Why arcing occurs while operating isolators even the circuit breaker is open?

A common phenomenon observed during the operation of high voltage transmission devices is the occurrence of small arcs, mainly while operating devices like isolators. Here we briefly discuss why it occurs even when the circuit breaker is open.

The Phenomenon of Arcing

Arcing is a phenomenon that occurs when electricity, in attempting to bridge the gap between two conductive materials (in this case, the contacts of the isolator or circuit breaker), ionizes the air or gas in the gap and forms a conductive plasma, known as an electric arc.

In transmission lines due to their very high voltage values, the air in the gap can become ionized, creating a path of the least resistance for the current to continue flowing, resulting in a small arc.
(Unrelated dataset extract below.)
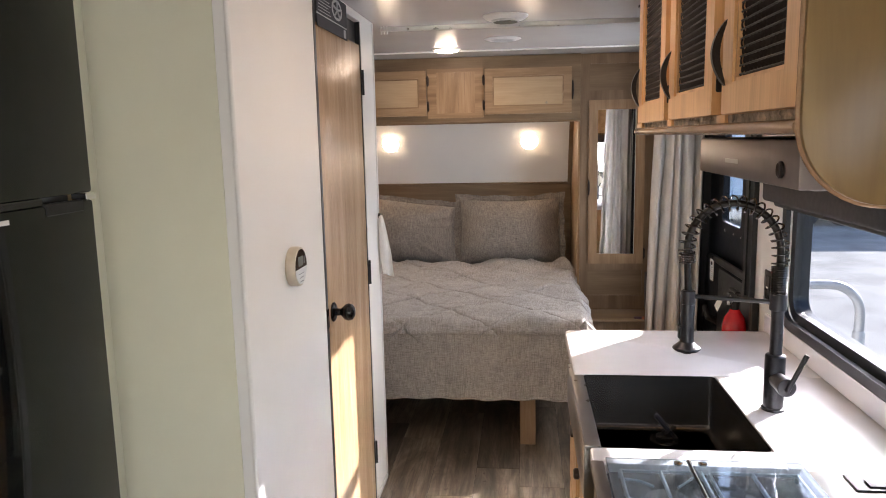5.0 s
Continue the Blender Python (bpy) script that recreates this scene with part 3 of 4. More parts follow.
def disc_cut(y, z, r, lo, hi, n=24):
    pts = []
    a0, a1 = math.asin(max(-1, lo / r)), math.asin(min(1, hi / r))
    for k in range(n + 1):
        a = a0 + (a1 - a0) * k / n
        pts.append((y + r * math.cos(a), z + r * math.sin(a)))
    for k in range(n + 1):
        a = a1 + (a0 - a1) * k / n
        pts.append((y - r * math.cos(a), z + r * math.sin(a)))
    return pts


face = part("upper_face", plate(disc_cut(1.836, 1.236, 0.049, -0.004, 0.0488), "x", XB + 0.0275, XB + 0.0295), KNOBBLACK, th, "glossy black display surround")
part("lower_face", plate(disc_cut(1.836, 1.236, 0.049, -0.0488, -0.0045), "x", XB + 0.0275, XB + 0.0292), GREYPLASTIC, th)
part("display", box(XB + 0.0293, XB + 0.0299, 1.810, 1.852, 1.238, 1.266, 0), LCD, face)
part("key", box(XB + 0.0293, XB + 0.0302, 1.858, 1.868, 1.242, 1.262, 0.0005), LCD, face)
for k in range(3):
    part("print_line", box(XB + 0.0292, XB + 0.0296, 1.812 + 0.004 * k, 1.858 - 0.004 * k, 1.216 - 0.011 * k, 1.2175 - 0.011 * k, 0), LCD, th)

# low outlet on the bathroom wall
lo = thing("low_outlet", "small black power outlet near the floor", "outlet", (XB, 1.852, 0.1))
part("cover_plate", plate(rounded(1.797, 1.908, 0.112, 0.168, 0.02), "x", XB, XB + 0.007, 0.002), BLACKPLASTIC, lo)
part("socket", plate(rounded(1.815, 1.85, 0.125, 0.155, 0.012), "x", XB + 0.006, XB + 0.010, 0.001), KNOBBLACK, lo)
part("button", box(XB + 0.006, XB + 0.011, 1.865, 1.895, 0.13, 0.15, 0.002), GREYPLASTIC, lo)

# ---------------------------------------------------------------- fridge block and pantry
FX = -0.765           # cabinet face
FY0, FY1 = 0.762, 1.408
solo("trim", box(FX - 0.02, FX, FY1 + 0.004, 1.44, 0.0, ZC, 0.002), MAPLE, "narrow maple stile beside the fridge", "trim", "structure")
fc = thing("fridge_base_cabinet", "maple panel under the fridge with controls", "cabinet", (FX, 1.1, 0))
part("panel", box(FX - 0.02, FX, FY0, FY1 + 0.0035, 0.0, 0.43, 0.002), PANTRY, fc)
part("stile", box(FX, FX + 0.008, 1.395, 1.425, 0.0, 0.43, 0.002), MAPLE, fc)
fr = thing("refrigerator", "tall black glass-front refrigerator with two doors", "refrigerator", (FX, 1.09, 0.42))
part("body", box(FX - 0.55, FX - 0.002, FY0 + 0.005, FY1 - 0.005, 0.435, 1.99, 0.003), BLACKPLASTIC, fr)
FD = -0.7125
d1 = part("lower_door", box(FX + 0.002, FD, FY0, FY1, 0.508, 1.466, 0.006, 2), BLACKGLASS, fr, "large black glossy lower door")
d2 = part("upper_door", box(FX + 0.002, FD, FY0, FY1, 1.482, 1.985, 0.006, 2), BLACKGLASS, fr, "black glossy freezer door")
part("edge_trim", box(FD - 0.012, FD + 0.0015, FY0 - 0.003, FY0 + 0.042, 0.508, 1.466, 0.003), FRIDGETRIM, d1)
part("edge_trim", box(FD - 0.012, FD + 0.0015, FY0 - 0.003, FY0 + 0.042, 1.482, 1.985, 0.003), FRIDGETRIM, d2)
part("handle_recess", box(FD - 0.01, FD + 0.002, FY1 - 0.165, FY1 - 0.035, 1.442, 1.4695, 0.004), BLACKPLASTIC, d1)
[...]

The role of Isolators and Circuit Breakers

Circuit breakers are designed to protect the electrical circuit from damage caused by excess current from an overload or short circuit. They do this by interrupting the current flow once a fault is detected. They can also be used to manually open and close a circuit.

Isolators, on the other hand, are switchgear devices used to ensure that a circuit is completely de-energized for service or maintenance. They provide a visible point of isolation that assures personnel of a break in the circuit, enhancing safety during maintenance operations. Isolators are operated under no load condition, circuit breakers are used to open the circuit before opening isolator, and isolator is closed before closing the breaker.

Why arcing occurs even when the Circuit Breaker is Open?

The occurrence of arcing while operating isolators, even when the circuit breaker is open, can be attributed to several factors:

1. Residual Current: Even after a circuit breaker has been opened, there may still be residual current in the system due to inductive or capacitive effects. This residual current can cause a small arc across the contacts.
2. Current interruption challenges: Circuit breakers are designed to interrupt current flow, but they can’t do it instantaneously. Especially with inductive loads (like motors), the collapsing magnetic field induces a high voltage that can try to maintain current flow across the gap as an arc.
3. Switching Transients: Rapid changes in current or voltage, known as switching transients, can occur when a circuit breaker or isolator is operated. These transients can cause a momentary arc across the contacts.
4. Ionized path: When the circuit breaker trips, the contacts separate rapidly. However, the air gap between them can become ionized due to the intense heat and leftover current. This ionized air acts like a conductor, allowing current to momentarily “jump” the gap as an arc until it extinguishes.
5. Deteriorated breaker contacts: Over time, arcing during normal operation can wear down the contacts in a circuit breaker. Pitting and erosion can increase the gap distance and make it harder to fully extinguish the arc when the breaker trips under fault conditions.
6. High voltage situations: In high voltage systems, even a small gap can be bridged by an arc due to the stronger electrical field. Circuit breakers for these applications have special arc quenching mechanisms to extinguish the arc more effectively.
7. Short circuit currents: Extremely high currents from a short circuit can overwhelm the arc quenching abilities of a breaker, leading to a sustained arc even after the contacts are open. This highlights the importance of properly sized circuit breakers for the potential fault current in a circuit.

The isolator operations are done quickly so that the arc doesn’t persist for long. Arcing ceases during the opening of isolators when a sufficient air gap forms between the conductors, breaking the conductive path. Conversely, arcing is absent during closing when the isolator contacts fully close, eliminating any air gap between the conductors.